Secured vs unsecured loans

Loans can either be secured or unsecured. A secured loan requires you to provide an asset, such as a vehicle, as security, while an unsecured loan does not require an asset, but is still subject to your ability to repay it. Generally speaking, secured loans tend to carry lower interest rates than unsecured ones.

However, if you are unable to meet your repayments on a secured loan, a lender will be able to take the asset on which the loan is secured and sell it to recover the money. Likewise, if you are unable to pay back an unsecured personal loan, a lender may take you to court to recover the debt.

Repayment terms

Lenders have different requirements in terms of loan repayments, and these can be on a monthly, fortnightly or even weekly basis. It is important to understand when and how often you will be required to make repayments, and whether this lines up with what you can afford based on your financial situation, as weekly or fortnightly payments may not be practical for every borrower.

Loan term

The term of a loan refers to how long you will have to pay it back overall. Short-term and payday loans typically come with terms of 16 days to a year, while traditional personal loans typically have much longer terms of 1-7 years. Before applying for a loan, consider the term, and the timeframe in which you would be comfortable paying the lender back.


If you take out a variable rate loan, you may be able to make additional repayments, but it is typically not possible to do this on a fixed rate loan, and you may be charged a penalty for paying the balance of your loan off early. Check with your lender or financial adviser before applying for a loan to confirm what penalties may apply.

Impact on credit score

Each time you apply for a loan, this is recorded on your credit history. If you make a number of applications within a short space of time, your credit score could be negatively affected, and this could potentially make it more difficult to be approved for loans in future.

Your own ability to repay a loan

Perhaps most importantly, it is worth asking yourself whether you can realistically pay a loan back. If you feel you are unable to meet the repayment requirements on a loan, you may want to reconsider taking one out, as you could potentially find yourself in a situation where you are in more debt than you were before.

What are some alternatives to personal loans?

If you are concerned that taking out a personal loan on a low income could be a risky option, you may want to consider one of the alternatives available. There are other ways that low-income earners can borrow money to cover the costs of living that may not require you to go into as much debt.

For example, as a Centrelink recipient, you may be eligible to receive advance payments, depending on the amount you currently receive, and if you are of pension age, you may be eligible for the federal government’s pension loans scheme.

The no-interest loan scheme exists to provide loans of up to $1,500 for the purchase of essential goods, while no-interest household relief loans are available to people who have been financially affected by COVID.

If you are considering a short-term loan (or payday loan), it is worth remembering that these kinds of loans typically come with high fees and short repayment periods, and can end up being significantly more expensive than other types of loans. The fees on these loans can often exceed the amount borrowed, warns the financial regulator ASIC.

What can you do if you’re experiencing financial difficulty?

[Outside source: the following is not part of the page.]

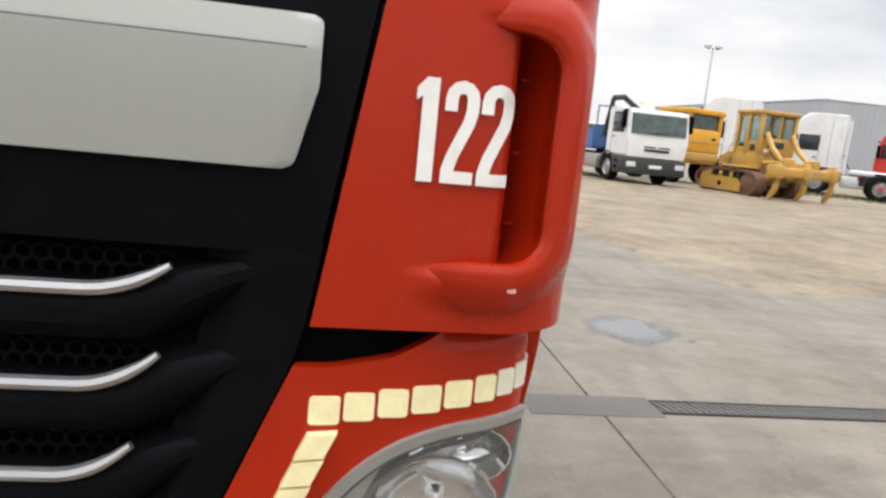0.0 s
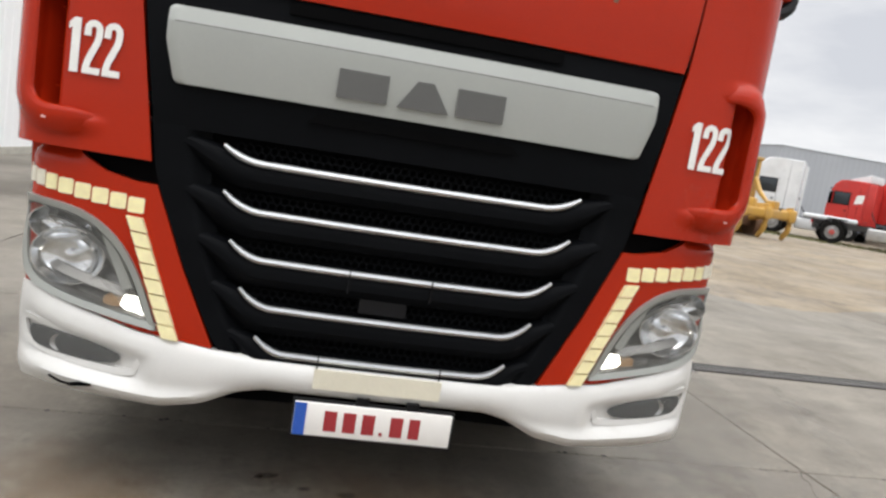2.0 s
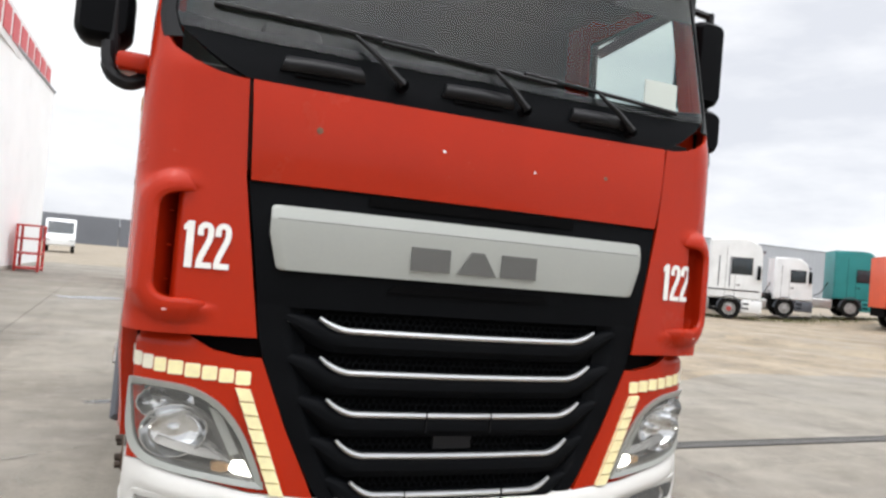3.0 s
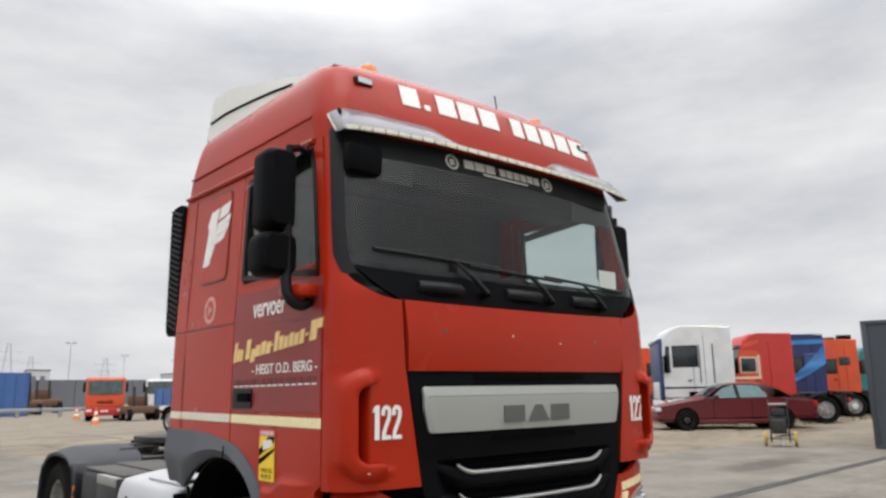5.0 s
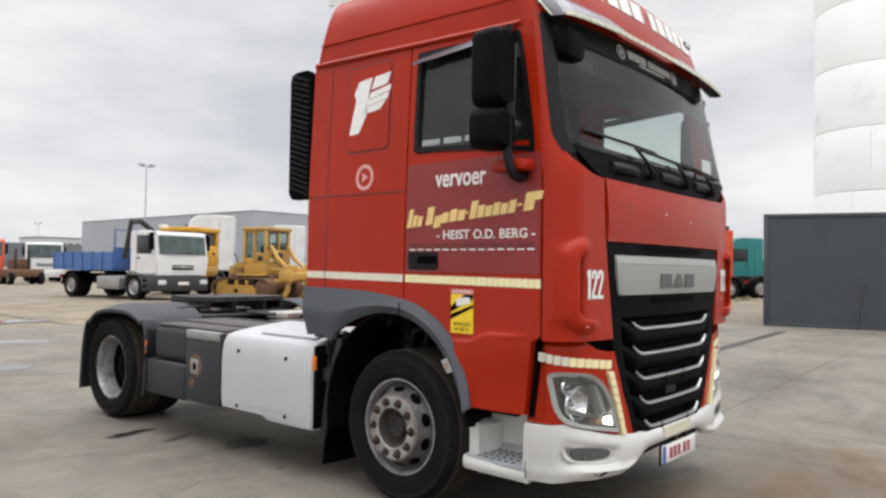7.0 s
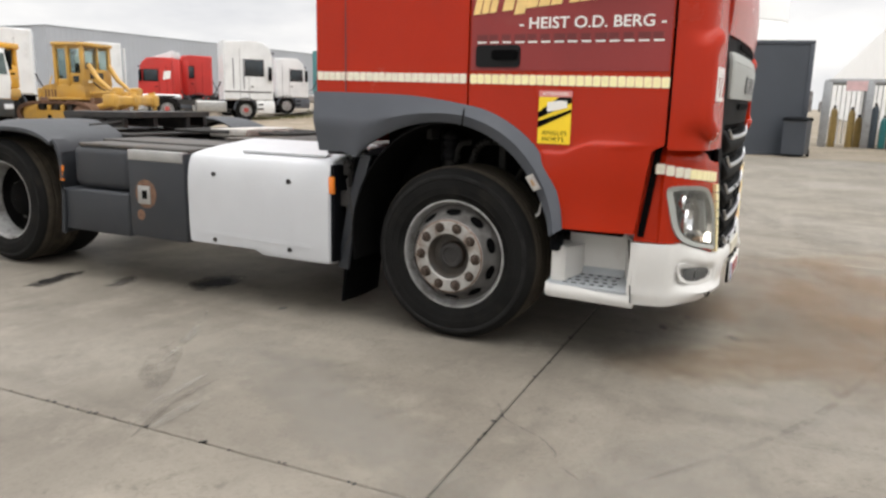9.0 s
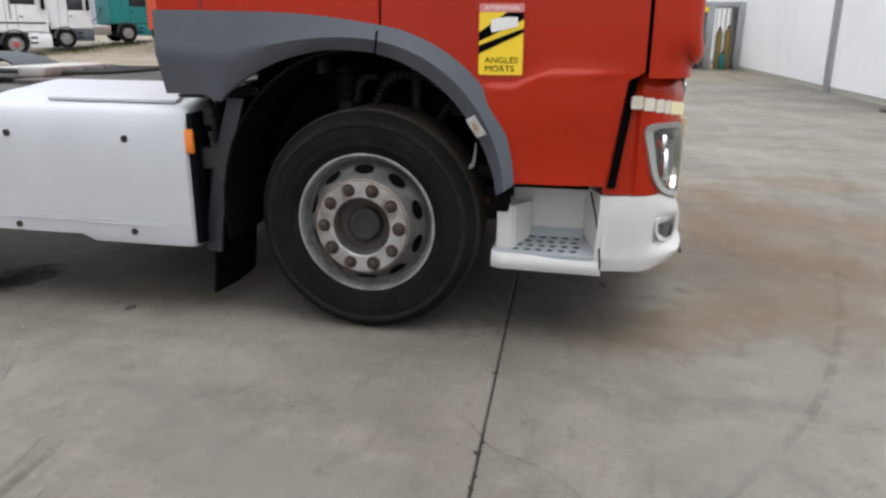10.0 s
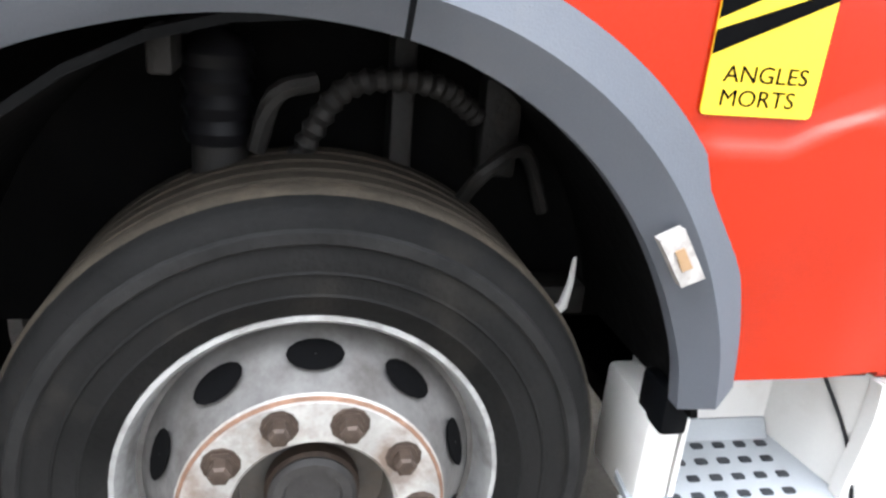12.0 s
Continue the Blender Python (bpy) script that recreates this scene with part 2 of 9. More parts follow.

If you are experiencing financial difficulty or feeling stressed or overwhelmed by your financial situation, you can contact a financial counsellor for help. Financial counselling is typically government-funded, free, non-judgmental and confidential.

A financial counsellor can help you negotiate with creditors including banks and lenders, utility providers, landlords and the Australian Taxation Office (ATO). They can also help you create and plan budgets, and understand what forms of financial support may be available to you.

You can call the National Debt Helpline on 1800 007 007 to speak to a financial counsellor for free.